Gallup reports a continued decrease in the percentage of Americans without health insurance, including a drop in uninsured young people:
The percentage of Americans without health insurance continues to fall, measuring 15.9% so far in 2014 compared with 17.1% in the fourth quarter of 2013.
These data are based on more than 28,000 interviews with Americans from Jan. 2-Feb. 28, 2014, as part of the Gallup-Healthways Well-Being Index. With only a few weeks remaining in the first quarter, the uninsured rate is on track to be the lowest quarterly level that Gallup and Healthways have measured since 2008.
The uninsured rate has been declining since the fourth quarter of 2013, after hitting an all-time high of 18.0% in the third quarter. The uninsured rate for the first quarter of 2014 so far includes a 16.2% reading for January and 15.6% for February.
Uninsured Rate Declines Most Among Lower-Income and Black Americans
The uninsured rate for almost every major demographic group has dropped in 2014 so far. The percentage of uninsured Americans with an annual household income of less than $36,000 has dropped the most — by 2.8 percentage points — to 27.9% since the fourth quarter of 2013, while the percentage of uninsured blacks has fallen 2.6 points to 18.3%. Hispanics remain the subgroup most likely to lack health insurance, with an uninsured rate of 37.9%.
The percentage of uninsured has declined across all age groups this year, except for those aged 65 and older. The uninsured rate for that group has likely remained stable because most Americans aged 65 and older have Medicare.
The uninsured rate among 26- to 34-year olds and 35- to 64-year olds continues to decline — now at 26.6% and 16.3%, respectively. The February Enrollment Report released by the Department of Health and Human Services (HHS) highlighted no significant changes in young adults’ enrollment in the health exchanges since its December report, with the cumulative total enrollment rate among 18- to 34-year-olds hovering at 25%…
The uninsured rate continues to decline after the requirement to have health insurance went into effect on Jan. 1, 2014. This drop could be a result of the ACA, which aims to provide healthcare coverage to more Americans through multiple provisions, including federal and state healthcare marketplaces where Americans can purchase health insurance coverage at competitive rates.
At the end of February, HHS reported 4 million people have signed up for health insurance coverage through the marketplaces established under the ACA. With the open enrollment period scheduled to close on March 31, the uninsured rate in the U.S. will likely continue to fall. Additionally, healthcare aides in the Obama administration announced on Wednesday that Americans will be able to renew old health insurance plans for up to three years, even if the plans do not comply with ACA policies. Other provisions of the healthcare law have not yet gone into effect, such as the requirement for employers to provide health insurance to their employees by 2015 or 2016. These provisions also may affect the uninsured rate over time.

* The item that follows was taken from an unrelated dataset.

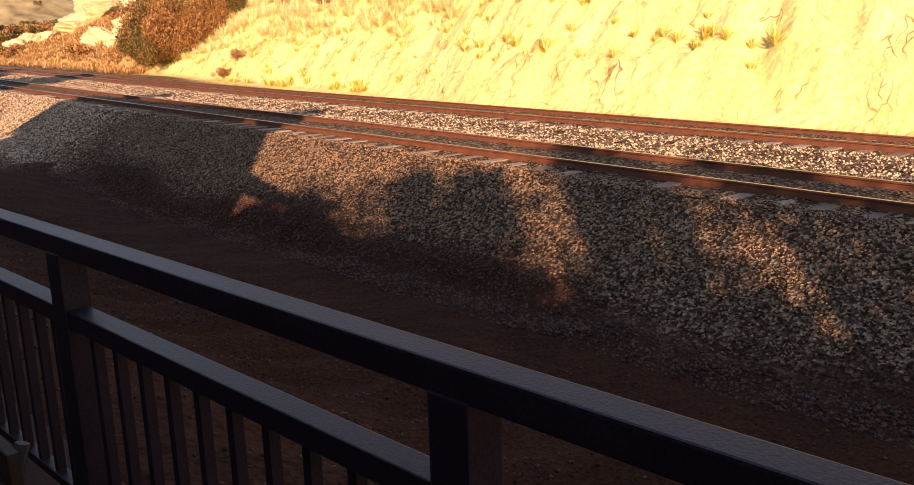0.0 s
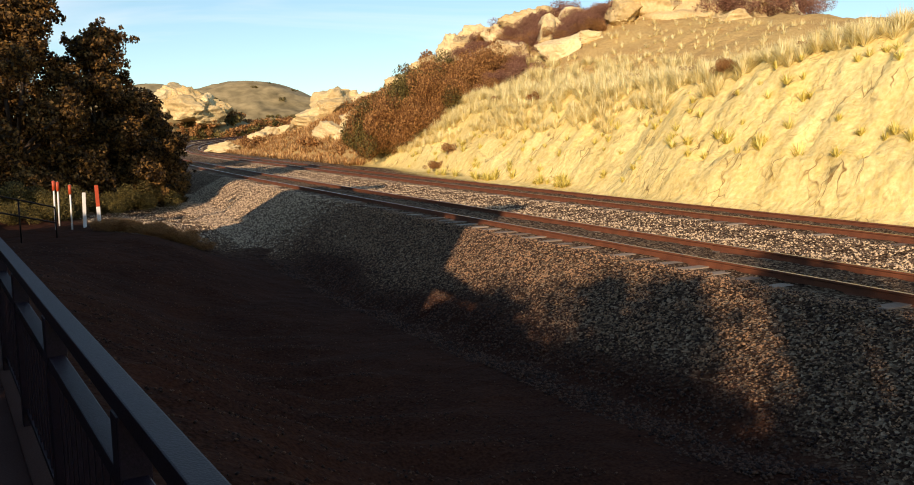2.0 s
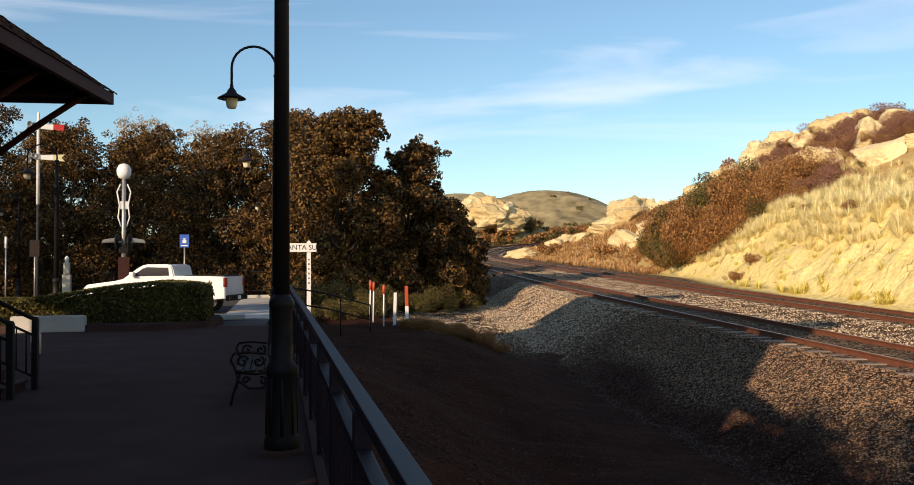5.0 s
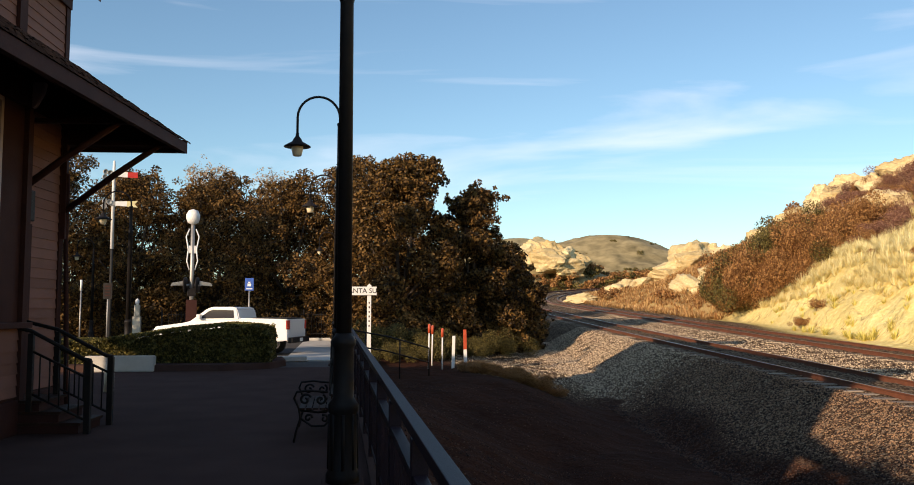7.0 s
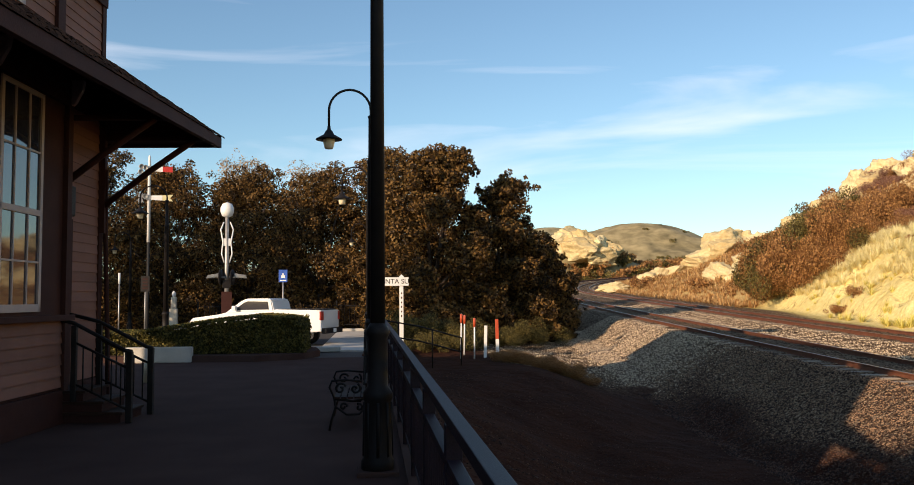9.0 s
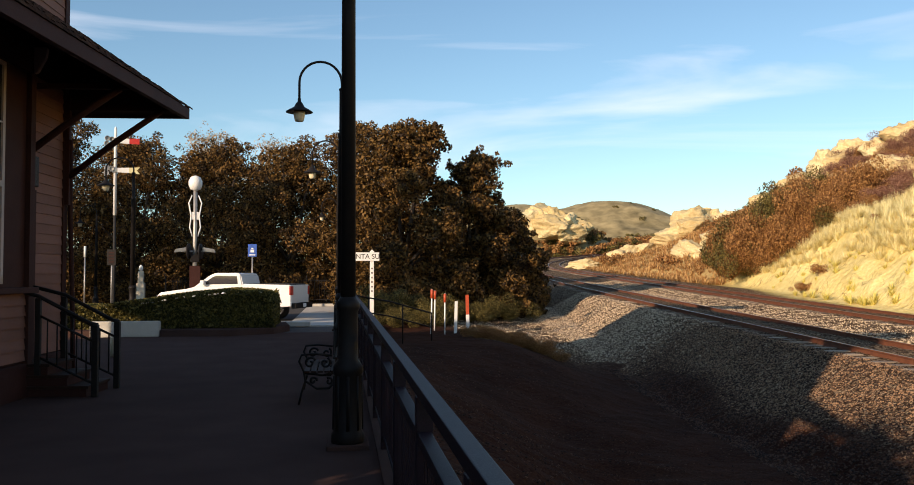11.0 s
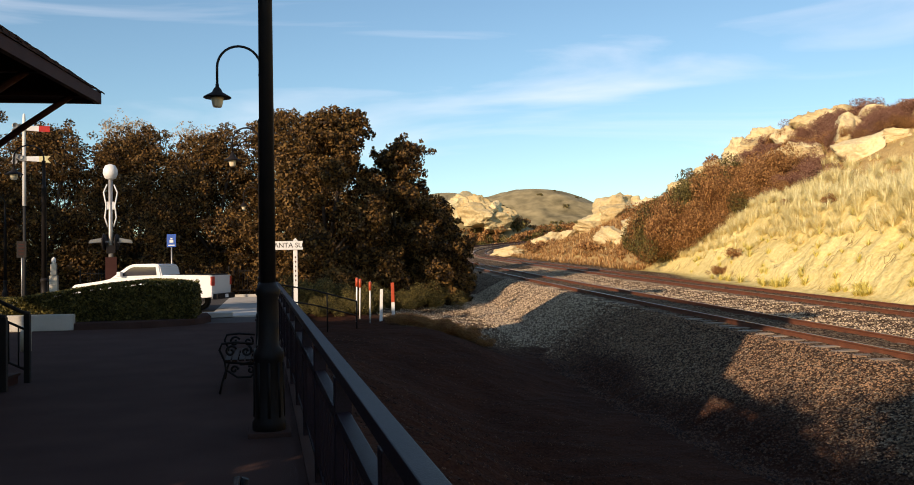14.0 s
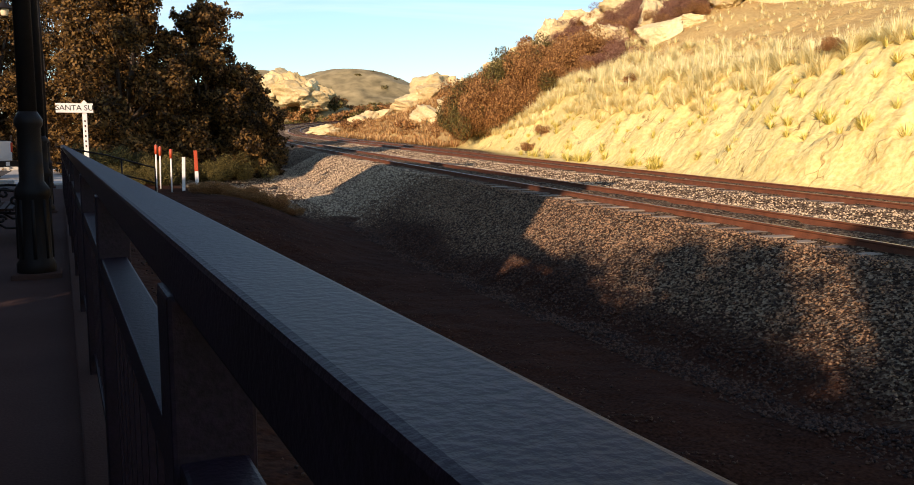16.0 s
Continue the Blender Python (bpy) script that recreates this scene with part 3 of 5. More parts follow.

These numbers remain lower than ultimately desired but do show a significant improvement, and further enrollment in the exchanges is expected during March, after the period of this survey. Further enrollment by young, healthy adults would be advantageous, but with enrollment at current numbers the Affordable Care Act would remain viable. Some states also had delayed implementation of Medicaid expansion due to initial political opposition by Republicans (with some states continuing to refuse to expand Medicaid). For example, Michigan is not accepting applications for the expanded Medicaid program until after April 15, 2014, which should further add to the newly insured.
Most likely enrollment will also continue to increase substantially in future years. Initial implementation of the original Medicare program and Medicare Advantage plans were also hampered by problems and took time to get established. This year enrollment under policies provided under through the exchanges was hindered by additional factors including the initial computer problems and a campaign by opponents of the law to dissuade the uninsured from enrolling.
Numbers regarding reduction in the number of uninsured would provide one parameter regarding the success of the Affordable Care Act, but there are many other numbers to look at. This includes no longer having people lose their insurance due to developing serious medical problems or losing their job, no longer having people denied health care coverage due to pre-existing conditions, no longer having people declaring bankruptcy because of losing insurance, the number of people who no longer having caps on health care coverage, the number freed from the “insurance trap” forcing people who otherwise do not need to work to continue working for insurance coverage, along with the overall benefits to the economy. The Congressional Budget Office Report, frequently distorted by Republicans, shows that the Affordable Care Act will reduce unemployment, help decrease the deficit, and allow more people to leave large corporations to start small businesses.